CD sales vs Digital streaming are rising.


Both CDs and Vinyl are experiencing growth in the under 35 crowd who wish to own physical copies of their music. Vinyl is considered the premium (and expensive) way, so CDs (which are cheaper and sound better than compressed streaming) are becoming the alternative.

In that regard, I feel D&D itself has partially benefitted as a kind of "retro" game compared to the world of video gaming that looks pretty and offers shallower play experience. WotC is not dumb: there is a market in paper that brought them to this dance. They also know there is a market in digital too and that is what Beyond/Sigil is trying to tap into that area.
 


I mean, 2nd edition was backwards compatible too, right? And they called that an edition.
and Cthulhu 1st-6th edition were all minor tweaks each time as well. Even 7th is essentially the same game with less complicated mathing.

It's an edition but also, its not 6e. Its like AD&D2e Revised but not uglier than a Rob Zombie movie.
 

So was 3.5. It was 3.0, with a lot of errata.
Not 100% true. Some conversion documents for 3.0 to 3.5 rules were almost as big as the original product. Return to the Temple of Elemental Evil essentially would have needed a rewrite to work with 3.5 and the nerfing of spells essentially undermined City of the Spider-Queen.
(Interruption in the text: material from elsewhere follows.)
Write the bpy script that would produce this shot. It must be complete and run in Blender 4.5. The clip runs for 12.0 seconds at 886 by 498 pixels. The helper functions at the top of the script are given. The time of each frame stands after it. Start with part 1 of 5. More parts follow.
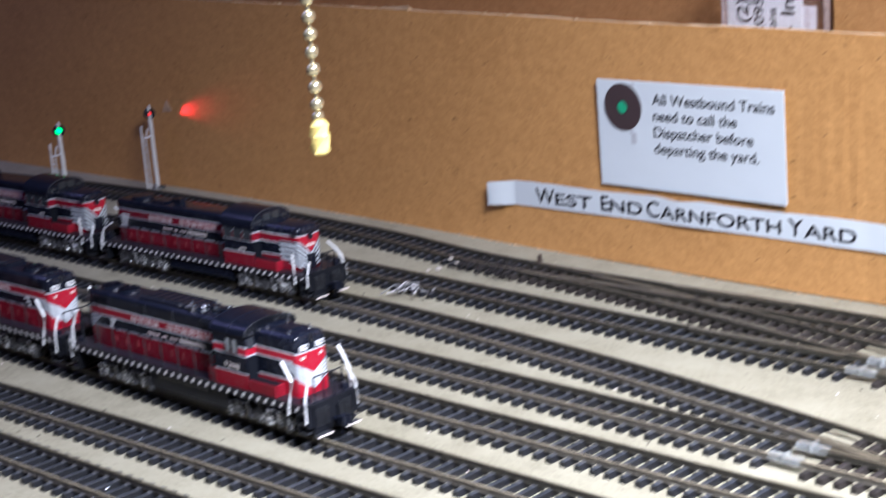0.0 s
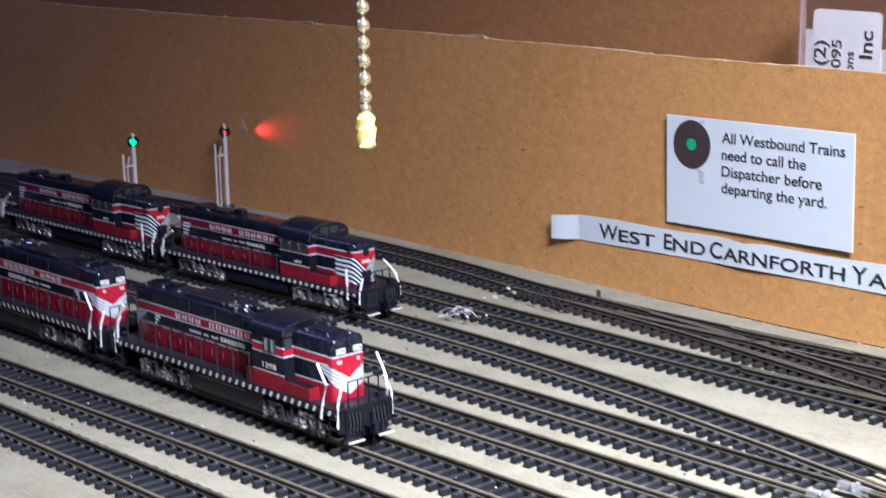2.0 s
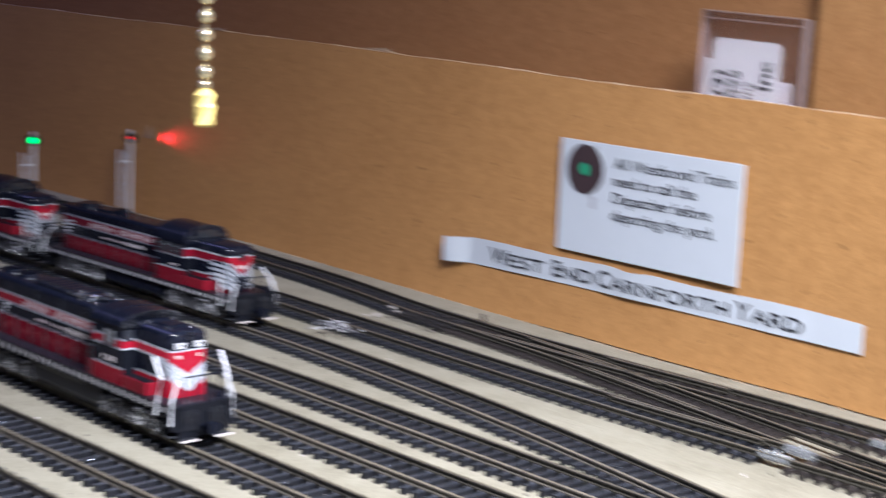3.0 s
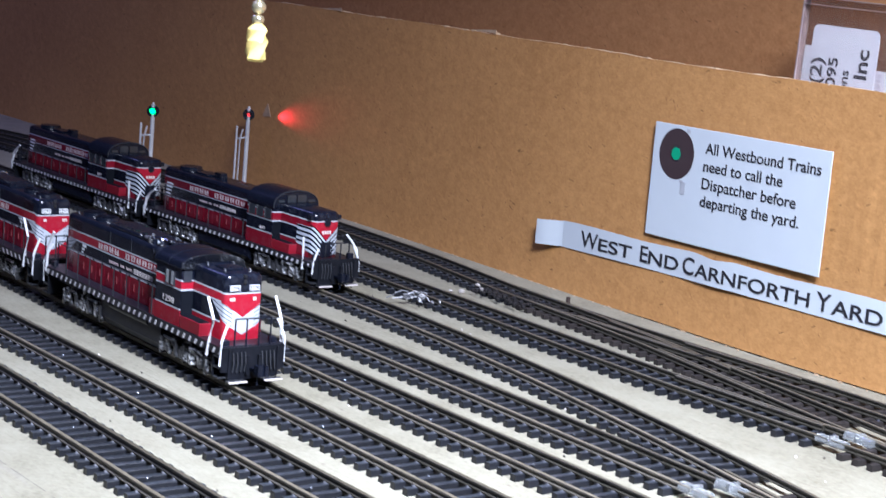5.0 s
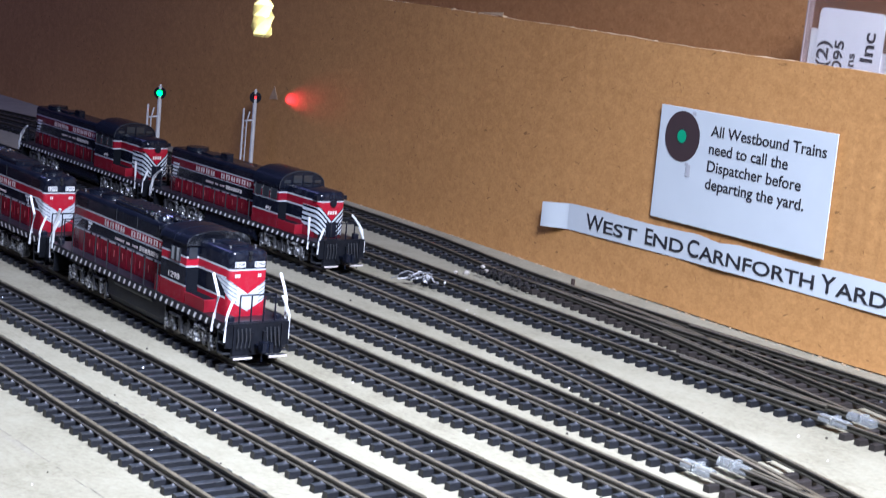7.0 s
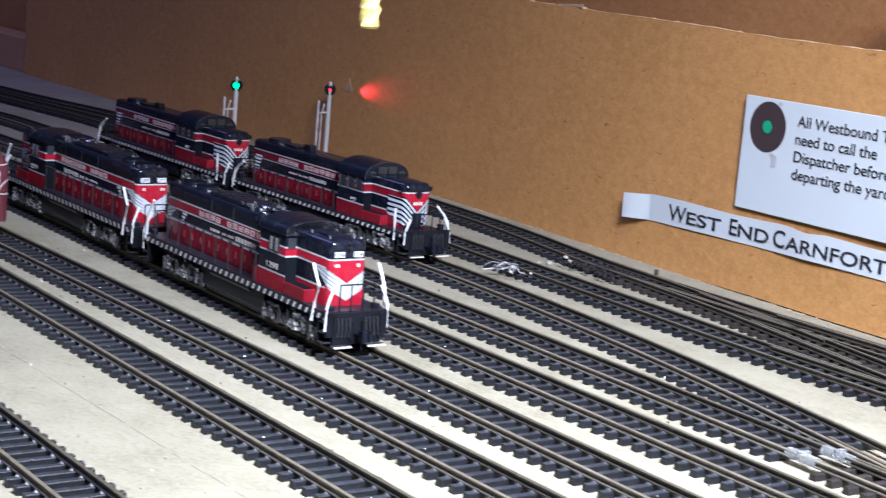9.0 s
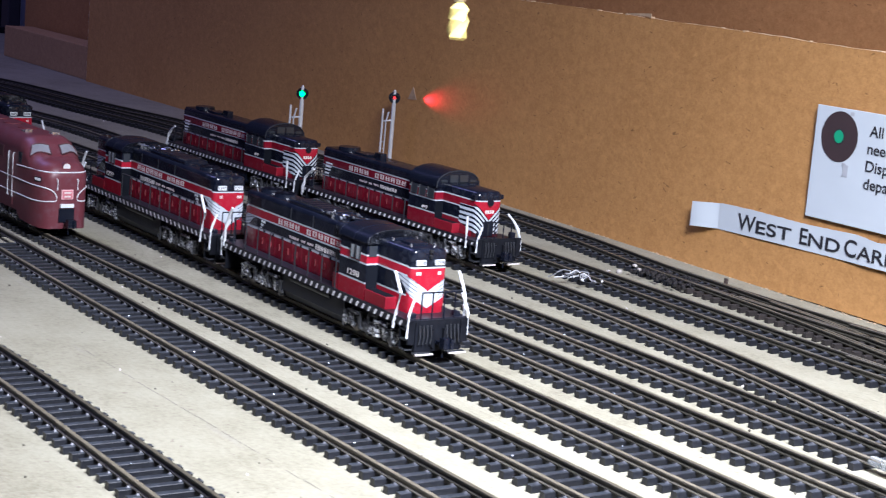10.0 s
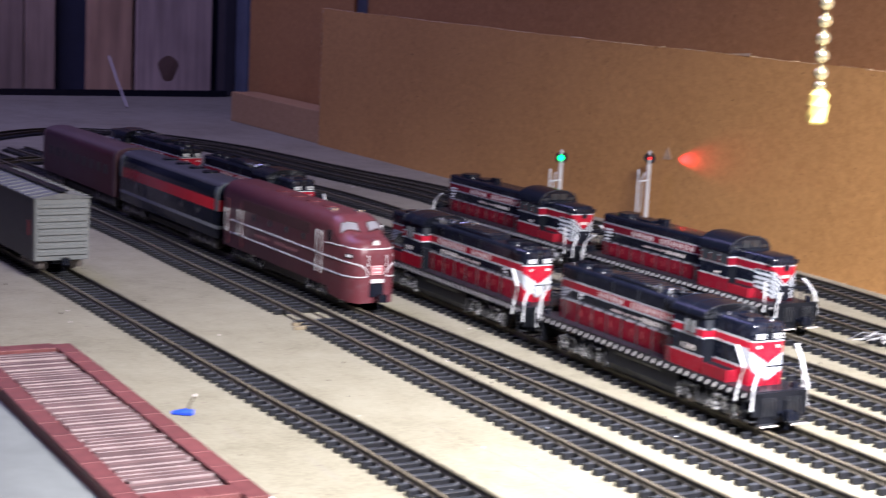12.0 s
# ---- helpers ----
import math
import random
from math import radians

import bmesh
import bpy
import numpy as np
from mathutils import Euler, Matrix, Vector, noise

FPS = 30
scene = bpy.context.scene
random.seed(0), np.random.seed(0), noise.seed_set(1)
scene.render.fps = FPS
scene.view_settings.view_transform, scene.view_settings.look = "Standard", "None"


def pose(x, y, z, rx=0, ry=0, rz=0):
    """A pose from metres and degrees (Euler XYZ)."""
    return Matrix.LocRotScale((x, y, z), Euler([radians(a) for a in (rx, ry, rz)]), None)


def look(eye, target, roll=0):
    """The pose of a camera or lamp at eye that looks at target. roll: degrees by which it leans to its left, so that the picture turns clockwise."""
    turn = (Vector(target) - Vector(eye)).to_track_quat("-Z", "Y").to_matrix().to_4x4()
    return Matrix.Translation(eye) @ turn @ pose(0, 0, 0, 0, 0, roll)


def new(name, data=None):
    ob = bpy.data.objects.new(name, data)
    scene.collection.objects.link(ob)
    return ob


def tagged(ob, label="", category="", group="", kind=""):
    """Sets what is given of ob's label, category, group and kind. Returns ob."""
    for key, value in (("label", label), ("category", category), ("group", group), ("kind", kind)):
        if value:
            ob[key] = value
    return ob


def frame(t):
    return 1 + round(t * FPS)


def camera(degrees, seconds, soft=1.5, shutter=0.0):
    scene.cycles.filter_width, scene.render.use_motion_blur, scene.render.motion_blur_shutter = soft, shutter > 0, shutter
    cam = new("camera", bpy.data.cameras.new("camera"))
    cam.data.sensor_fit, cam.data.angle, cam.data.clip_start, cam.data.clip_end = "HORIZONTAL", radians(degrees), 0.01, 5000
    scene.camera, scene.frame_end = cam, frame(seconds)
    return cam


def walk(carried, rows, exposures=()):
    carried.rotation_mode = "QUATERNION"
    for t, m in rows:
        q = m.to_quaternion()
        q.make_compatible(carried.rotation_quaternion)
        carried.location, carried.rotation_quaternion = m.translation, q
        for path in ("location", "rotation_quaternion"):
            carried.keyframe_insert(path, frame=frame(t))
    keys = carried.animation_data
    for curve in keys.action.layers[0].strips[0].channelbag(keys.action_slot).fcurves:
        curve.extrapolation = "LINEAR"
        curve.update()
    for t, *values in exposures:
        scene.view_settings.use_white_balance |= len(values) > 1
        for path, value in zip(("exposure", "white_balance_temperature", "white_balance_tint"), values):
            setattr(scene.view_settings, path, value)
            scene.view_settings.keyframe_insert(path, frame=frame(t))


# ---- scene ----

# ---------------- camera ----------------
cam = camera(29.78, 12.0, soft=1.15, shutter=0.75)
PATH = [
    (0, look((0.5375, -0.4544, 0.2624), (0.1300, -0.0409, 0.1110), -4.47)),
    (0.1, look((0.5380, -0.4542, 0.2611), (0.1323, -0.0371, 0.1145), -4.09)),
    (0.2, look((0.5384, -0.4540, 0.2598), (0.1315, -0.0372, 0.1161), -3.69)),
    (0.3, look((0.5389, -0.4538, 0.2584), (0.1317, -0.0363, 0.1176), -3.29)),
    (0.4, look((0.5394, -0.4536, 0.2573), (0.1301, -0.0381, 0.1164), -2.96)),
    (0.5, look((0.5400, -0.4532, 0.2564), (0.1264, -0.0412, 0.1176), -2.73)),
    (0.6, look((0.5408, -0.4529, 0.2563), (0.1257, -0.0425, 0.1176), -2.67)),
    (0.7, look((0.5418, -0.4527, 0.2568), (0.1216, -0.0478, 0.1173), -2.75)),
    (0.8, look((0.5429, -0.4523, 0.2572), (0.1179, -0.0518, 0.1192), -2.87)),
    (0.9, look((0.5437, -0.4515, 0.2570), (0.1174, -0.0501, 0.1263), -2.93)),
    (1, look((0.5443, -0.4501, 0.2554), (0.1156, -0.0499, 0.1288), -2.83)),
    (1.1, look((0.5444, -0.4476, 0.2516), (0.1145, -0.0477, 0.1278), -2.48)),
    (1.2, look((0.5442, -0.4441, 0.2460), (0.1137, -0.0444, 0.1238), -1.95)),
    (1.3, look((0.5438, -0.4404, 0.2400), (0.1121, -0.0427, 0.1156), -1.37)),
    (1.4, look((0.5434, -0.4371, 0.2346), (0.1124, -0.0391, 0.1088), -0.86)),
    (1.5, look((0.5434, -0.4350, 0.2311), (0.1159, -0.0337, 0.1037), -0.55)),
    (1.6, look((0.5437, -0.4349, 0.2302), (0.1162, -0.0352, 0.0976), -0.50)),
    (1.7, look((0.5441, -0.4362, 0.2310), (0.1181, -0.0362, 0.0952), -0.63)),
    (1.8, look((0.5447, -0.4379, 0.2326), (0.1197, -0.0345, 0.1034), -0.85)),
    (1.9, look((0.5453, -0.4386, 0.2339), (0.1167, -0.0382, 0.1075), -1.06)),
    (2, look((0.5459, -0.4371, 0.2341), (0.1121, -0.0422, 0.1083), -1.19)),
    (2.1, look((0.5464, -0.4327, 0.2330), (0.1113, -0.0379, 0.1110), -1.27)),
    (2.2, look((0.5468, -0.4262, 0.2312), (0.1131, -0.0290, 0.1123), -1.37)),
    (2.3, look((0.5472, -0.4187, 0.2289), (0.1182, -0.0166, 0.1097), -1.41)),
    (2.4, look((0.5480, -0.4113, 0.2263), (0.1264, -0.0014, 0.1068), -1.33)),
    (2.5, look((0.5492, -0.4052, 0.2236), (0.1346, 0.0100, 0.0982), -1.06)),
    (2.6, look((0.5510, -0.4006, 0.2207), (0.1404, 0.0204, 0.1016), -0.52)),
    (2.7, look((0.5533, -0.3968, 0.2174), (0.1464, 0.0285, 0.1006), 0.25)),
    (2.8, look((0.5558, -0.3933, 0.2140), (0.1494, 0.0324, 0.0971), 1.12)),
    (2.9, look((0.5584, -0.3898, 0.2105), (0.1427, 0.0285, 0.0998), 1.98)),
    (3, look((0.5609, -0.3858, 0.2071), (0.1321, 0.0202, 0.1009), 2.72)),
    (3.1, look((0.5635, -0.3796, 0.2034), (0.1264, 0.0184, 0.1009), 3.17)),
    (3.2, look((0.5658, -0.3747, 0.2007), (0.1310, 0.0257, 0.0978), 3.38)),
    (4.8, look((0.5926, -0.3513, 0.1812), (0.1223, 0.0082, 0.0834), 5.15)),
    (4.9, look((0.5932, -0.3505, 0.1803), (0.1229, 0.0089, 0.0821), 5.13)),
    (5, look((0.5933, -0.3502, 0.1796), (0.1239, 0.0101, 0.0802), 5.08)),
    (5.2, look((0.5943, -0.3495, 0.1785), (0.1266, 0.0124, 0.0773), 5.21)),
    (5.4, look((0.5953, -0.3489, 0.1775), (0.1264, 0.0112, 0.0755), 5.37)),
    (5.5, look((0.5956, -0.3488, 0.1771), (0.1258, 0.0102, 0.0754), 5.42)),
    (5.6, look((0.5956, -0.3488, 0.1769), (0.1251, 0.0094, 0.0750), 5.45)),
    (5.8, look((0.5953, -0.3489, 0.1767), (0.1248, 0.0098, 0.0766), 5.45)),
    (6, look((0.5949, -0.3493, 0.1762), (0.1249, 0.0093, 0.0739), 5.48)),
    (6.2, look((0.5947, -0.3501, 0.1748), (0.1237, 0.0073, 0.0723), 5.61)),
    (6.4, look((0.5945, -0.3510, 0.1733), (0.1244, 0.0065, 0.0679), 5.76)),
    (6.5, look((0.5946, -0.3513, 0.1729), (0.1231, 0.0047, 0.0682), 5.78)),
    (6.6, look((0.5948, -0.3513, 0.1729), (0.1231, 0.0047, 0.0693), 5.75)),
    (6.8, look((0.5954, -0.3506, 0.1737), (0.1228, 0.0033, 0.0672), 5.61)),
    (7, look((0.5960, -0.3506, 0.1747), (0.1258, 0.0077, 0.0718), 5.43)),
    (7.1, look((0.5960, -0.3521, 0.1755), (0.1240, 0.0044, 0.0749), 5.32)),
    (7.2, look((0.5957, -0.3539, 0.1761), (0.1236, 0.0019, 0.0733), 5.23)),
    (8.8, look((0.5909, -0.3703, 0.1738), (0.1147, -0.0216, 0.0657), 5.03)),
    (9, look((0.5873, -0.3717, 0.1726), (0.1083, -0.0266, 0.0656), 5.13)),
    (9.1, look((0.5867, -0.3726, 0.1726), (0.1069, -0.0286, 0.0658), 5.10)),
    (9.2, look((0.5864, -0.3734, 0.1727), (0.1073, -0.0283, 0.0659), 5.05)),
    (9.3, look((0.5862, -0.3742, 0.1729), (0.1057, -0.0309, 0.0671), 5.00)),
    (9.4, look((0.5861, -0.3754, 0.1731), (0.1052, -0.0325, 0.0670), 4.95)),
    (9.5, look((0.5858, -0.3769, 0.1732), (0.1036, -0.0361, 0.0668), 4.93)),
    (9.6, look((0.5855, -0.3789, 0.1732), (0.1023, -0.0395, 0.0667), 4.94)),
    (9.7, look((0.5851, -0.3814, 0.1732), (0.1006, -0.0439, 0.0666), 4.98)),
    (9.8, look((0.5847, -0.3840, 0.1731), (0.0988, -0.0489, 0.0657), 5.03)),
    (9.9, look((0.5843, -0.3868, 0.1732), (0.0974, -0.0527, 0.0665), 5.07)),
    (10, look((0.5837, -0.3895, 0.1733), (0.0959, -0.0567, 0.0672), 5.10)),
    (10.1, look((0.5830, -0.3920, 0.1736), (0.0958, -0.0580, 0.0681), 5.11)),
    (10.2, look((0.5823, -0.3944, 0.1739), (0.0940, -0.0609, 0.0719), 5.12)),
    (10.3, look((0.5815, -0.3969, 0.1743), (0.0895, -0.0691, 0.0715), 5.12)),
    (10.4, look((0.5805, -0.3997, 0.1748), (0.0871, -0.0745, 0.0711), 5.11)),
    (10.5, look((0.5795, -0.4029, 0.1755), (0.0849, -0.0798, 0.0706), 5.09)),
    (10.6, look((0.5783, -0.4066, 0.1763), (0.0819, -0.0862, 0.0715), 5.06)),
    (10.7, look((0.5769, -0.4107, 0.1773), (0.0794, -0.0921, 0.0723), 5.02)),
    (10.8, look((0.5755, -0.4150, 0.1784), (0.0777, -0.0962, 0.0753), 4.98)),
    (10.9, look((0.5741, -0.4196, 0.1796), (0.0758, -0.1007, 0.0794), 4.91)),
    (11, look((0.5728, -0.4243, 0.1807), (0.0714, -0.1096, 0.0832), 4.81)),
    (11.1, look((0.5718, -0.4293, 0.1819), (0.0693, -0.1154, 0.0874), 4.68)),
    (11.2, look((0.5709, -0.4347, 0.1832), (0.0659, -0.1254, 0.0866), 4.53)),
    (11.3, look((0.5701, -0.4401, 0.1845), (0.0632, -0.1344, 0.0865), 4.35)),
    (11.4, look((0.5692, -0.4454, 0.1856), (0.0609, -0.1423, 0.0868), 4.16)),
    (11.5, look((0.5680, -0.4503, 0.1866), (0.0587, -0.1485, 0.0892), 3.96)),
    (11.6, look((0.5666, -0.4547, 0.1873), (0.0563, -0.1542, 0.0905), 3.75)),
    (11.7, look((0.5649, -0.4587, 0.1878), (0.0531, -0.1603, 0.0933), 3.52)),
    (11.8, look((0.5632, -0.4626, 0.1883), (0.0483, -0.1695, 0.0934), 3.27)),
    (11.9, look((0.5614, -0.4664, 0.1887), (0.0442, -0.1776, 0.0932), 3.03)),
    (12, look((0.5597, -0.4703, 0.1891), (0.0407, -0.1851, 0.0927), 2.79)),
]
EXPOSURES = [(0, 0.15, 5550, 16), (1.0, 0.27, 5650, 16), (1.5, 0.34, 5650, 16), (2.0, 0.25, 5500, 16), (2.5, 0.24, 5700, 16), (3.2, 0.0, 5600, 17), (4.8, 0.20, 5200, 16), (7.2, 0.17, 5200, 16), (9.5, 0.33, 5450, 15), (10.5, 0.45, 5550, 16), (11, 0.66, 5850, 17), (12, 1.08, 6150, 17)]
walk(cam, PATH, EXPOSURES)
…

The changes were so extensive that they had to release the Player's Guide to FR to bring the FRCS in alignment with the 3.5 rules. Part of the D20 bubble popping was that once 3.5 came out and the rules were so extensively changed in so many small ways that many 3pp products sat on shelves as unusable with 3.5 without a lot of work. I managed a gaming & comic store. We couldn't even give the stuff away.
 

I think Dungeons and Dragons will be hardly discernable from any other computer game in 2034.
So I have seen this type of claim a bit (even from some well known Youtubers) and I am a bit confused.

When you say this, do you mean it will be like Baldur's Gate 3 or the D&D MMORPG. We have both now, so if that is WOTC's end game why put the resources to making the TTRPG end up like that. Why would they not just phase it out and put the money directly into the type of games that already exist?

This is not a gotcha question, I really want to understand what "They are turning D&D into a computer game" really means in the next 5-10 years.